Perfect in my Mind

Perfect in my Mind

Monday, January 2, 2012

When We First Met


I am a real life Miss Congeniality.

In August 2009 I decided to compete in the Miss Iron County pageant.  My mom was a Miss Iron County, my aunt was a Miss Iron County, and I wanted to be, too.
I didn't win the crown.  But I met someone who would forever change my life.

Meet Phil Trunnell:
Phil is a professional beat-boxer, and performs with a local acappella group called, !nverted.  They were the opening act for the 2009 Miss Iron County Pageant.  Backstage, most of the girls giggled about how cute Phil was.  We all wanted to know more about this vocal percussionist.

I got to.

Phil and I started instant messaging and texting quite a bit.  We learned more about each other.  We learned that we didn't really like like each other.  I learned that he had a younger brother.   Who was handsome.  And smart.  And funny.  I was intrigued, but quite sure I would never know Mr. James Trunnell.

Phil gave me James' number, and told me to text him.  I was scared.  I wasn't used to making the first move.  But, I did it.   James and I started the 'getting to know you' process, and it was easy.  He was so fun to talk to, and made me forget about other passing fancies.  I wanted to know more.  I wanted to know him.

A few weeks later, James drove up from Saint George to Cedar City.  We went to Denny's.  It was sort of awkward.  The kind of awkward where you don't know what to say, because you've already said it all.  After talking on the phone and texting for so long, we didn't exactly know how to handle real life.  But, I knew there was something special about this guy.
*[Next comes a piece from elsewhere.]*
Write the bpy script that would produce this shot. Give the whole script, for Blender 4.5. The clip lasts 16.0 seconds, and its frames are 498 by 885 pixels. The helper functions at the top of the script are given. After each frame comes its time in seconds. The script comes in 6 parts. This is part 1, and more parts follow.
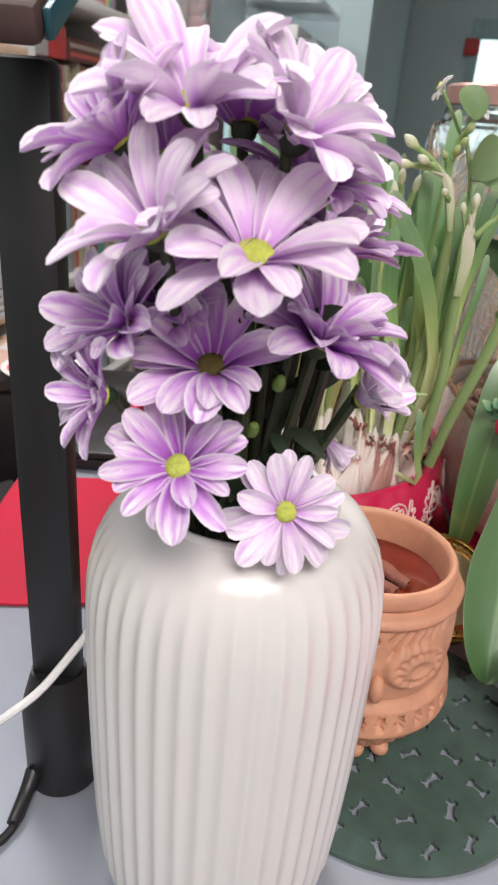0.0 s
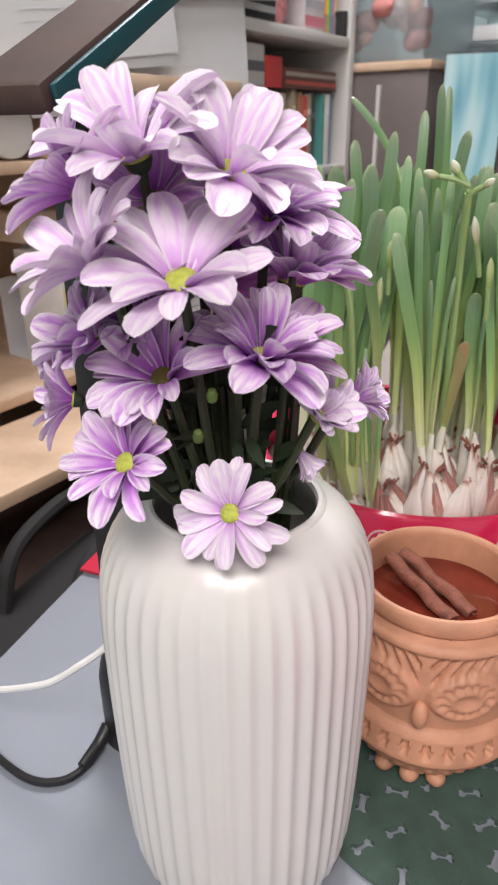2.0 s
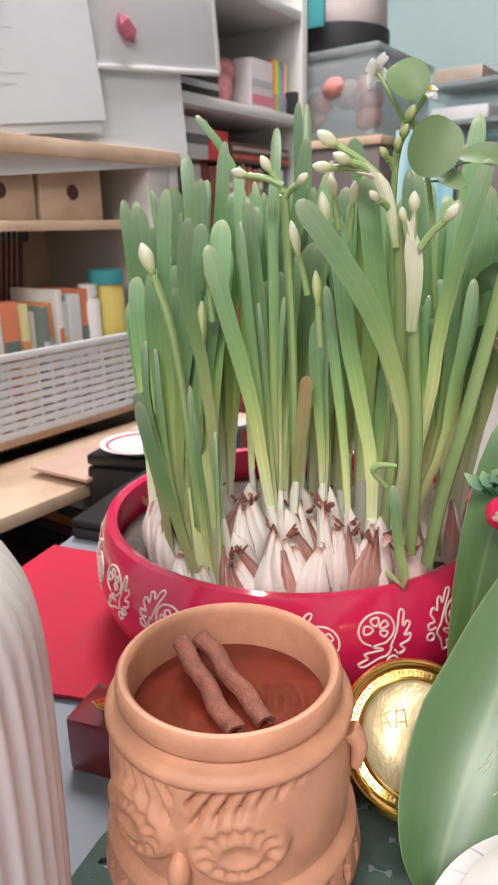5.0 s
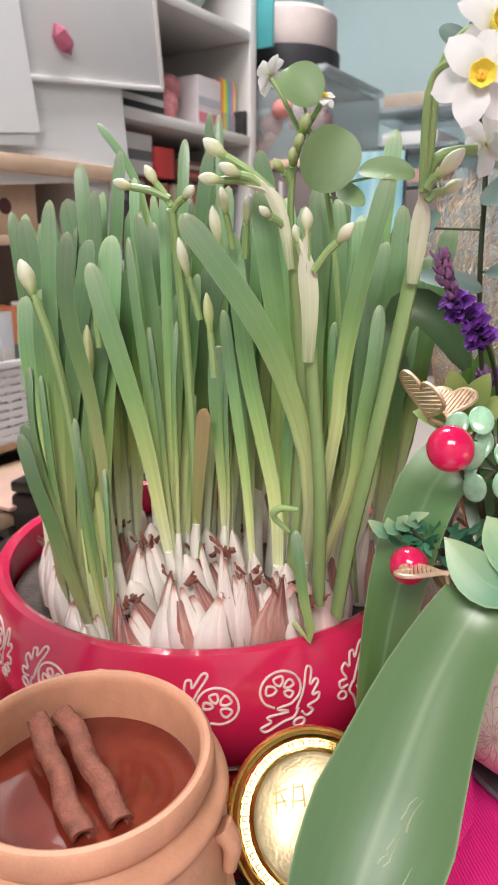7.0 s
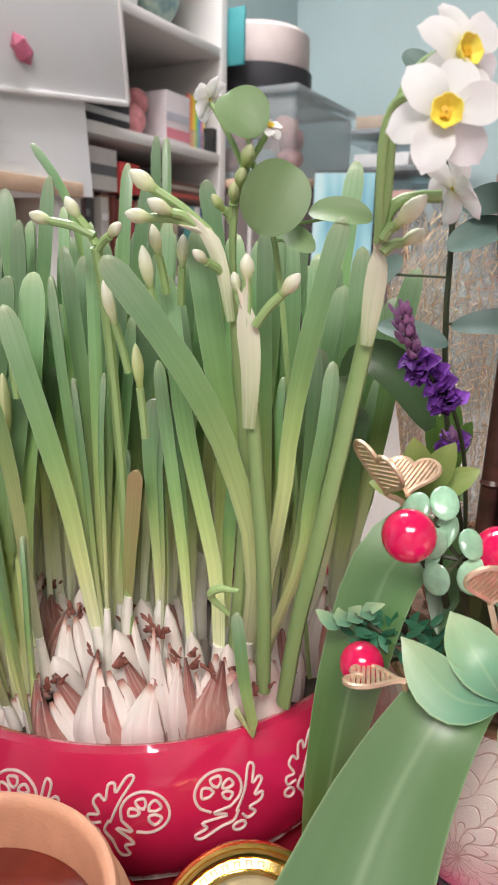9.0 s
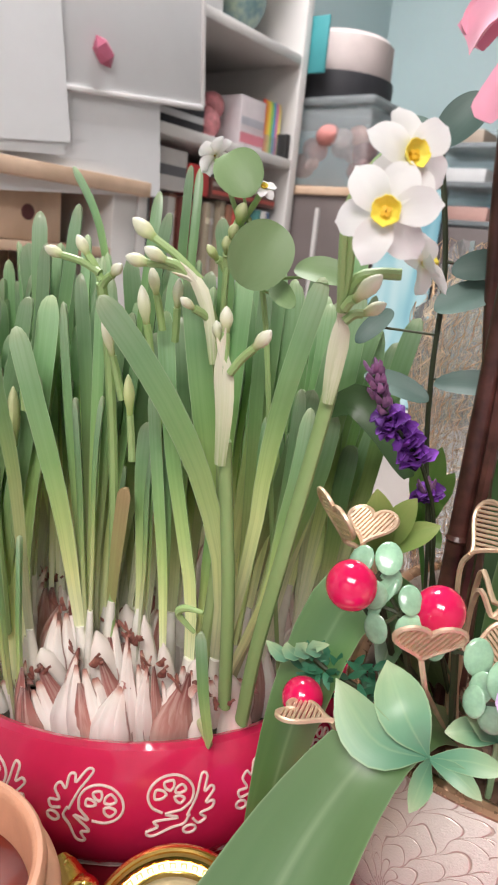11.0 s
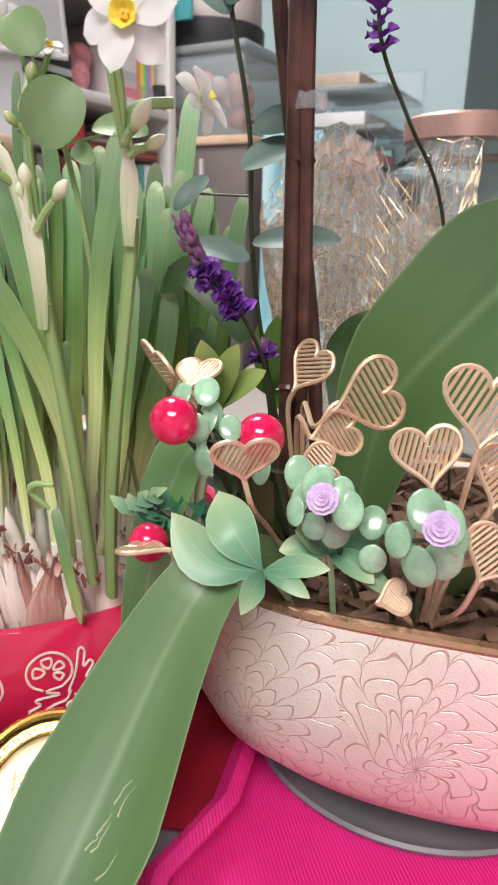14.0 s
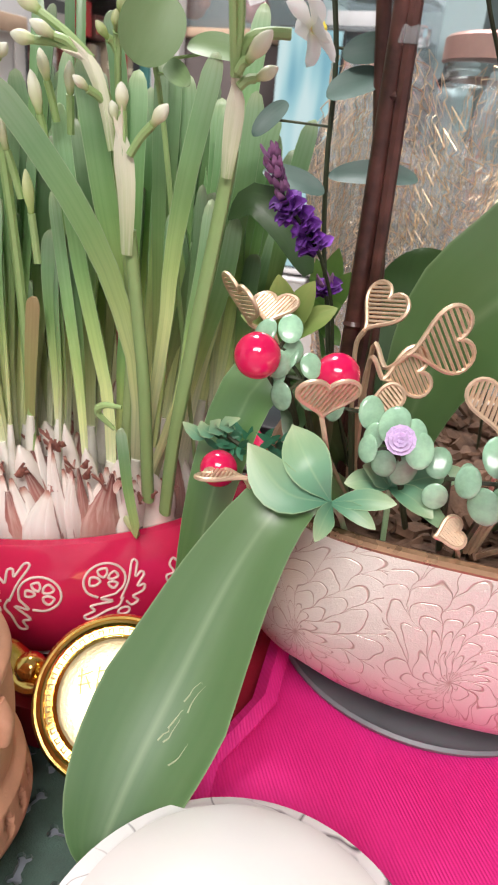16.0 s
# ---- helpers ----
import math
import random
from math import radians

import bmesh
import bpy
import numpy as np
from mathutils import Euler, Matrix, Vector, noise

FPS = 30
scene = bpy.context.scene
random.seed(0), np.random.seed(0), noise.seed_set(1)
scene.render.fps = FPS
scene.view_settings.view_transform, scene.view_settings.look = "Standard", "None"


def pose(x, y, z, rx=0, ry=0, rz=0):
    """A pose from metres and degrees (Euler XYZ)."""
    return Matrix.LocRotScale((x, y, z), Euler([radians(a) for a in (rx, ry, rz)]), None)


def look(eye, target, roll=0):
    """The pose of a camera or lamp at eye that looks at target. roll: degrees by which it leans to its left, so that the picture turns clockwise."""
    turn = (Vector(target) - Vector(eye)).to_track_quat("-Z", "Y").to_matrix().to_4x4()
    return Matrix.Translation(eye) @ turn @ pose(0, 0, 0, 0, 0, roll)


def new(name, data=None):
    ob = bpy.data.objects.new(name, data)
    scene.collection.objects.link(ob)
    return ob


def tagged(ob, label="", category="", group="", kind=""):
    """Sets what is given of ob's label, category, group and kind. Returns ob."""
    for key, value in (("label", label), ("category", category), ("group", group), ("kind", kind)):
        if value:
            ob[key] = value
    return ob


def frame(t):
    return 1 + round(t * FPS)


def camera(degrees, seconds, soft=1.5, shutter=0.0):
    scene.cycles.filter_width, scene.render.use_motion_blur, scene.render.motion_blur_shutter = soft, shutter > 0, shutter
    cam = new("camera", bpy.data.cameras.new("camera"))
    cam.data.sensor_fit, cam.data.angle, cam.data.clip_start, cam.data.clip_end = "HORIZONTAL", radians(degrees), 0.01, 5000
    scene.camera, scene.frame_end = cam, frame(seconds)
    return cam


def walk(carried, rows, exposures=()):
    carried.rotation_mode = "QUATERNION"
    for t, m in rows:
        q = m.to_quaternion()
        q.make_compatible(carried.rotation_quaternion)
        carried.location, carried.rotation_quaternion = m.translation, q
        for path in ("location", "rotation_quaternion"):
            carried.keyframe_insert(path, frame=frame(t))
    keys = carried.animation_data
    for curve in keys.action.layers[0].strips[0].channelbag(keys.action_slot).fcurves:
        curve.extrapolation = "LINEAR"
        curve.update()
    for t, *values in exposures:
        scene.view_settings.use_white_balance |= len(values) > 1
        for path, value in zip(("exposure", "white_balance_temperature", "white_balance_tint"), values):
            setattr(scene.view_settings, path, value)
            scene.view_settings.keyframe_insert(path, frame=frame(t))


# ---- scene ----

As the night progressed, things became more awkward--but also more magical.  We ended up talking in my parent's family room until four in the morning.  When the night ended, I knew I would see him again.  I wanted to be his.

We continued to date for a few months, and I decided I wanted to move to Saint George and go to school.  I loved living in Cedar City, but I needed some independence.  I craved freedom.  Our relationship changed a bit after I moved closer to him.  There were good parts. but there were bad parts, too.  Something was not right, and we both knew it.  We broke up and got back together.  And then did it again.  And again.  And again. In the course of our nine months together, I think in the end we ended our relationship a total of five times.  The last time we broke up, I thought it was for good.

 I decided to move back home and live my old life in Cedar City.  I thought I would be excited to be single again.  But, in the end, I really just missed James.

My life was fine, but it was not great.  Something was missing.  I never felt the happiness I desired.  I went on a few dates, but the guys never seemed to match up to James.  I wanted him back, but didn't want what we had before.

Then I remembered.  Words of wisdom spoken by an institute teacher of semesters' past rang through my head:  'Be hard to get, but easy to be with.'

This time, I would not make the first move.

This mentality made all the difference.  I soon learned that James missed me, too.  He came to see me in Cedar City, and we had a magical date.  And another, and another.  Our relationship this time was almost perfect.  We were in love in a way we had never been.  A way that craved permanence.

A month and a half after James' first visit to Cedar City, he asked me to marry him.


And I said, 'yes.'

We were married in the Saint George Temple on December 18th, 2010.




And we've been blissfully happy ever since.